*TASK*
Assemble all lines in which the string "location" appears.

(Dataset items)
__________________________________________________

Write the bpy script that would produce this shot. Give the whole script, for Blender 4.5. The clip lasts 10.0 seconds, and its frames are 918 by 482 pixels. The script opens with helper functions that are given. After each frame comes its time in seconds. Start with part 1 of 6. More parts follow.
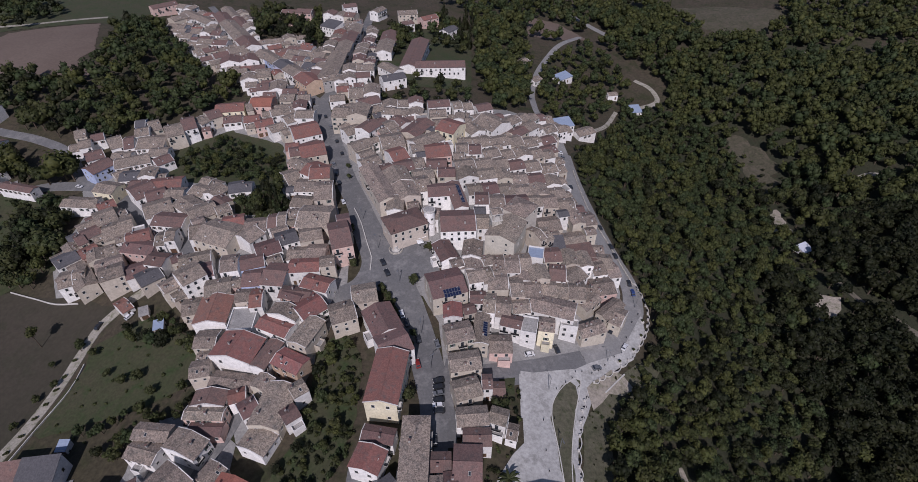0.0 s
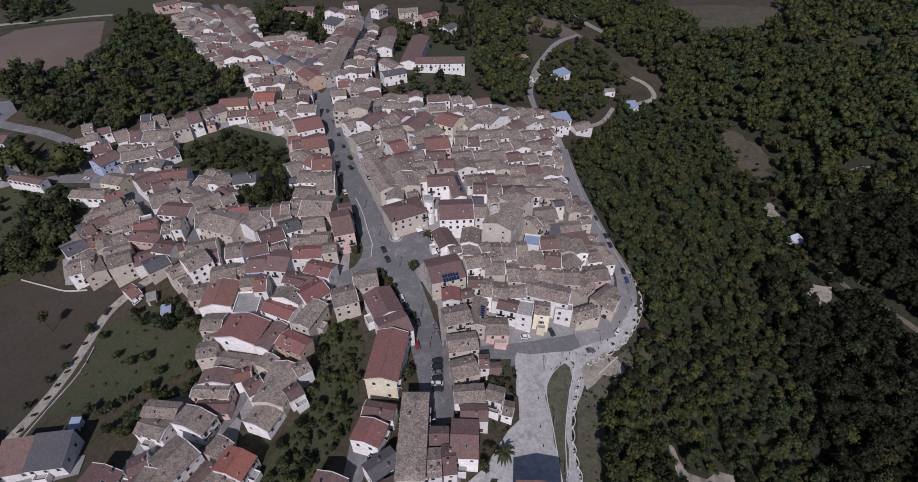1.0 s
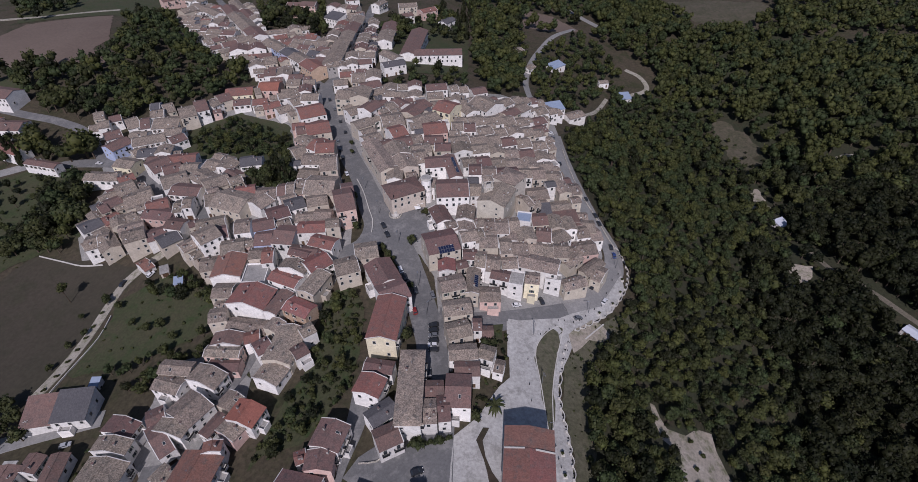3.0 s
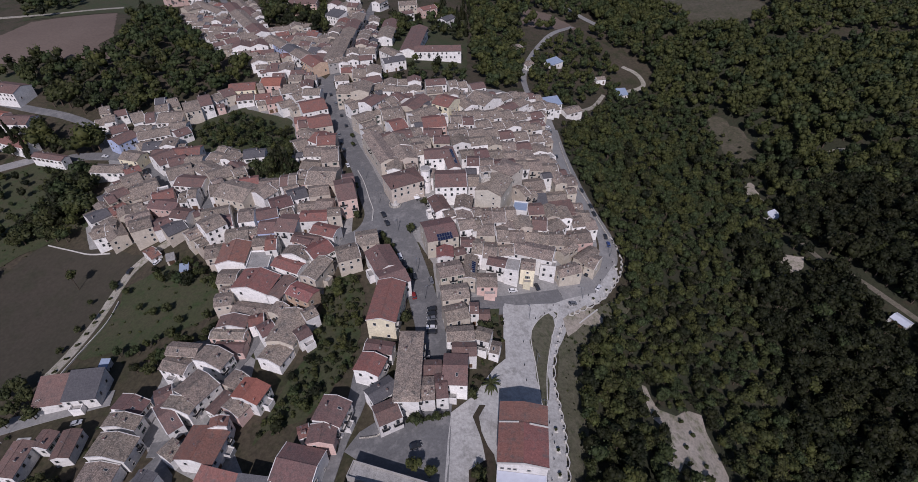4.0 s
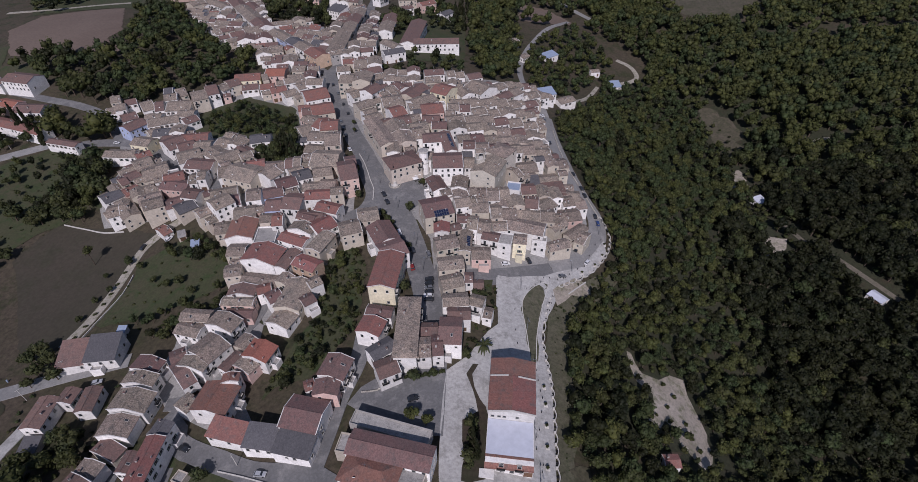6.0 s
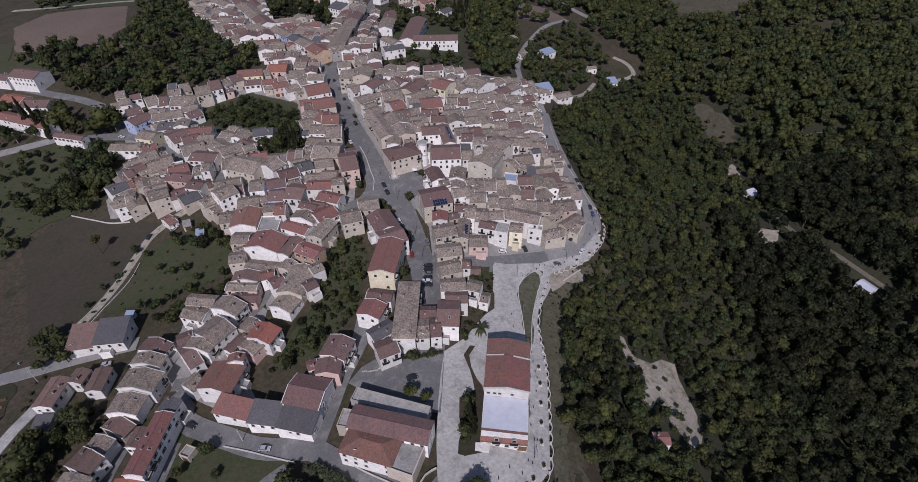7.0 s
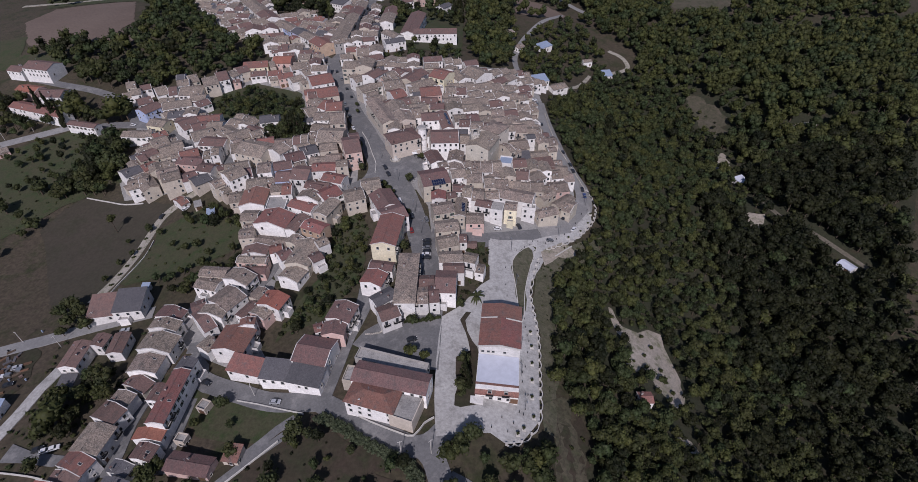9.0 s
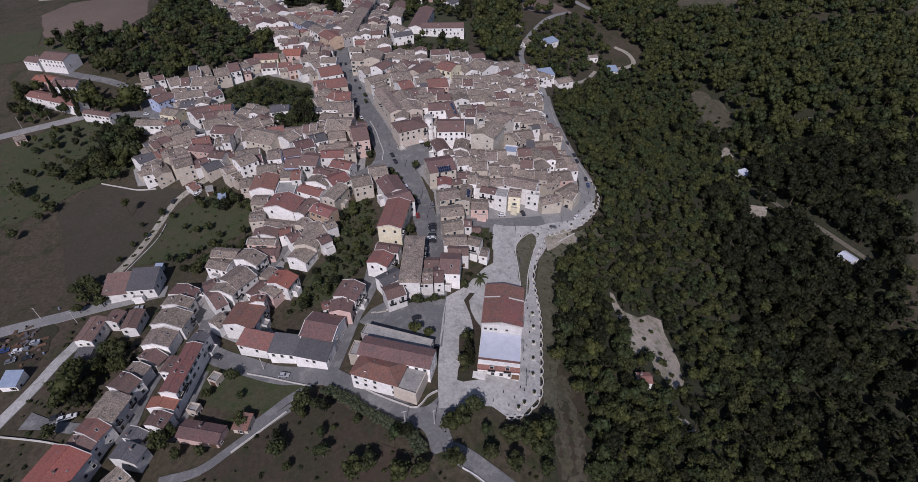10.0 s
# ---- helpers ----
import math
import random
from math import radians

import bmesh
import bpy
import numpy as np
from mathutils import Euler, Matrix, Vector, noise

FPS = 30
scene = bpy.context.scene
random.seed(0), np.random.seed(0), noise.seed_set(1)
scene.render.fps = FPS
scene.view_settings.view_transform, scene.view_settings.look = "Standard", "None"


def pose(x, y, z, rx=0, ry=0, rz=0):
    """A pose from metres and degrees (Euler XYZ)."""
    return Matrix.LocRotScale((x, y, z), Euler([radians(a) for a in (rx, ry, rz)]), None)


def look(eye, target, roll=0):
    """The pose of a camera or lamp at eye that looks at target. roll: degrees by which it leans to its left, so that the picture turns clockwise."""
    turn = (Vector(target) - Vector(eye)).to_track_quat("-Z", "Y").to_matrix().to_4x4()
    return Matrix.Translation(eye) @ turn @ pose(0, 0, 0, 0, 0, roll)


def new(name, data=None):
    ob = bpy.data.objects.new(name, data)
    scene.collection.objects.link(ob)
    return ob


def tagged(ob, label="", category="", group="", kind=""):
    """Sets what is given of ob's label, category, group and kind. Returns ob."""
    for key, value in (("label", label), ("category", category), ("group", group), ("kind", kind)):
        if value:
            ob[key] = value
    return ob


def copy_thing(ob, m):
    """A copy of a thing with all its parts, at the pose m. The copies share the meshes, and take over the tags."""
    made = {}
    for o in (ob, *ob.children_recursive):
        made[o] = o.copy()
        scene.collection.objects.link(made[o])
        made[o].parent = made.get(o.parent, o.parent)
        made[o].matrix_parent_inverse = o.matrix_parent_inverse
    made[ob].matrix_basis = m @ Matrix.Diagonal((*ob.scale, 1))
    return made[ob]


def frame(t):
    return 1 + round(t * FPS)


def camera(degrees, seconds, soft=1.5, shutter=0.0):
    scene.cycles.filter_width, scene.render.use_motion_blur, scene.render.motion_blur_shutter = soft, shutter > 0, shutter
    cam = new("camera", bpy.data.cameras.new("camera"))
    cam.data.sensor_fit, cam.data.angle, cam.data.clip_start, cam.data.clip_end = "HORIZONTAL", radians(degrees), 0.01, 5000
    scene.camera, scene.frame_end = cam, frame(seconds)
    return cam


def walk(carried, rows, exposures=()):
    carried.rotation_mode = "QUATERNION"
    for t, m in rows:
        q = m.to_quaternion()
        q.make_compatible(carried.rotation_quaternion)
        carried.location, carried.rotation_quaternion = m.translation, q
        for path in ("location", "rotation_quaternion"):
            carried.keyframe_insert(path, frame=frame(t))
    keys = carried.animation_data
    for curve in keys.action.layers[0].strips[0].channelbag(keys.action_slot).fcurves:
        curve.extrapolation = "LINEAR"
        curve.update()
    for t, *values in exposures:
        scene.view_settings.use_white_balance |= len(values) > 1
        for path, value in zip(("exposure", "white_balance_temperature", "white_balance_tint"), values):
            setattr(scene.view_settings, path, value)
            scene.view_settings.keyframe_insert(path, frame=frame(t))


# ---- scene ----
cam = camera(83.2, 10.0, soft=0.5)
METRES, EYE, TILT, LEAN, TURN = 82.0, 152.0, -41.0, 0.0, 0.0
ROWS = [
    (0.0, 0.0, 0.0, 0.0, -0.0, -0.0, -0.0),
    (0.5, 0.0055, -0.0374, -0.032, 0.03, 0.02, -0.02),
    (1.0, 0.0111, -0.0745, -0.0634, 0.07, 0.04, -0.03),
    (1.5, 0.0173, -0.1115, -0.0952, 0.11, 0.05, -0.05),
    (2.0, 0.0239, -0.1488, -0.1272, 0.12, 0.06, -0.05),
    (2.5, 0.0305, -0.1862, -0.1587, 0.12, 0.06, -0.04),
    (4.0, 0.0492, -0.2986, -0.2541, 0.17, 0.1, -0.05),
    (4.5, 0.0557, -0.3364, -0.286, 0.18, 0.12, -0.06),
    (5.0, 0.0616, -0.3742, -0.3178, 0.2, 0.13, -0.07),
    (5.5, 0.0677, -0.412, -0.3499, 0.22, 0.13, -0.08),
    (7.0, 0.0848, -0.525, -0.4457, 0.22, 0.16, -0.07),
    (7.5, 0.0903, -0.5628, -0.4777, 0.22, 0.18, -0.06),
    (8.0, 0.0945, -0.601, -0.5098, 0.24, 0.17, -0.08),
    (8.5, 0.0993, -0.6394, -0.5424, 0.27, 0.18, -0.08),
    (9.0, 0.1031, -0.6777, -0.5752, 0.29, 0.21, -0.08),
    (9.5, 0.1063, -0.7107, -0.6134, 0.68, 0.21, -0.43),
    (10.0, 0.1097, -0.7384, -0.6601, 0.92, 0.24, -0.65),
]
walk(cam, [(t, pose(0, 0, EYE, TILT, LEAN, TURN) @ pose(METRES * x, METRES * y, METRES * z, 90 + pitch, roll, yaw)) for t, x, y, z, yaw, pitch, roll in ROWS],
     [(0.0, 0.0, 5850, 23)])
SKY, SUN = 0.062, 3.55

# ---- daylight: a clear noon sky, the sun behind the first camera ----
SUN_UP = 44.0
world = bpy.data.worlds.new("sky")
scene.world = world
world.use_nodes = True
wn = world.node_tree
sky = wn.nodes.new("ShaderNodeTexSky")
sky.sky_type, sky.sun_disc = "NISHITA", False
sky.sun_elevation, sky.sun_rotation = radians(SUN_UP), radians(180)
sky.altitude, sky.air_density, sky.dust_density = 700, 1.0, 1.5
wn.nodes["Background"].inputs[1].default_value = SKY
wn.links.new(sky.outputs[0], wn.nodes["Background"].inputs[0])
sun = new("sun", bpy.data.lights.new("sun", "SUN"))
sun.data.energy, sun.data.angle, sun.data.color = SUN, radians(0.6), (1.0, 0.94, 0.86)
sun.matrix_world = look((-9, -100, 100 * math.tan(radians(SUN_UP))), (0, 0, 0))

# ---- materials ----
MATS = {}


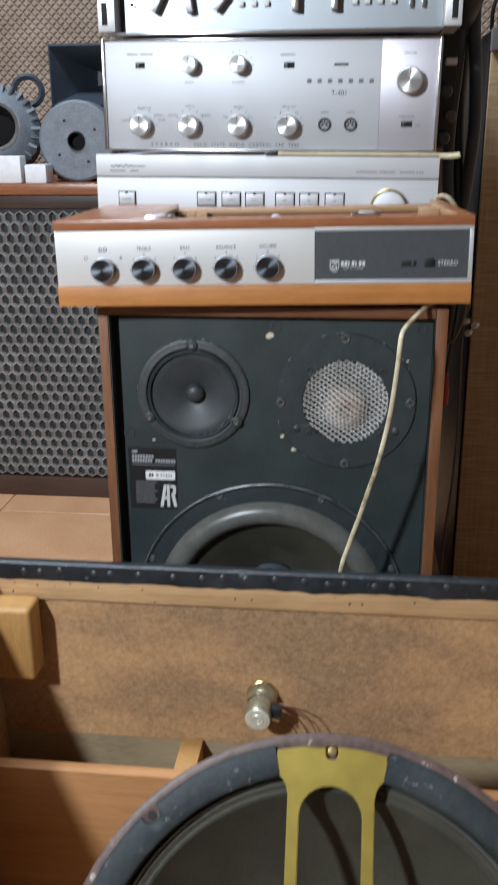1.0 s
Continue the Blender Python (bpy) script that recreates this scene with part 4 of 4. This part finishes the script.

__________________________________________________

*RESPONSE TO THE EXERCISE*
        carried.location, carried.rotation_quaternion = m.translation, q
        for path in ("location", "rotation_quaternion"):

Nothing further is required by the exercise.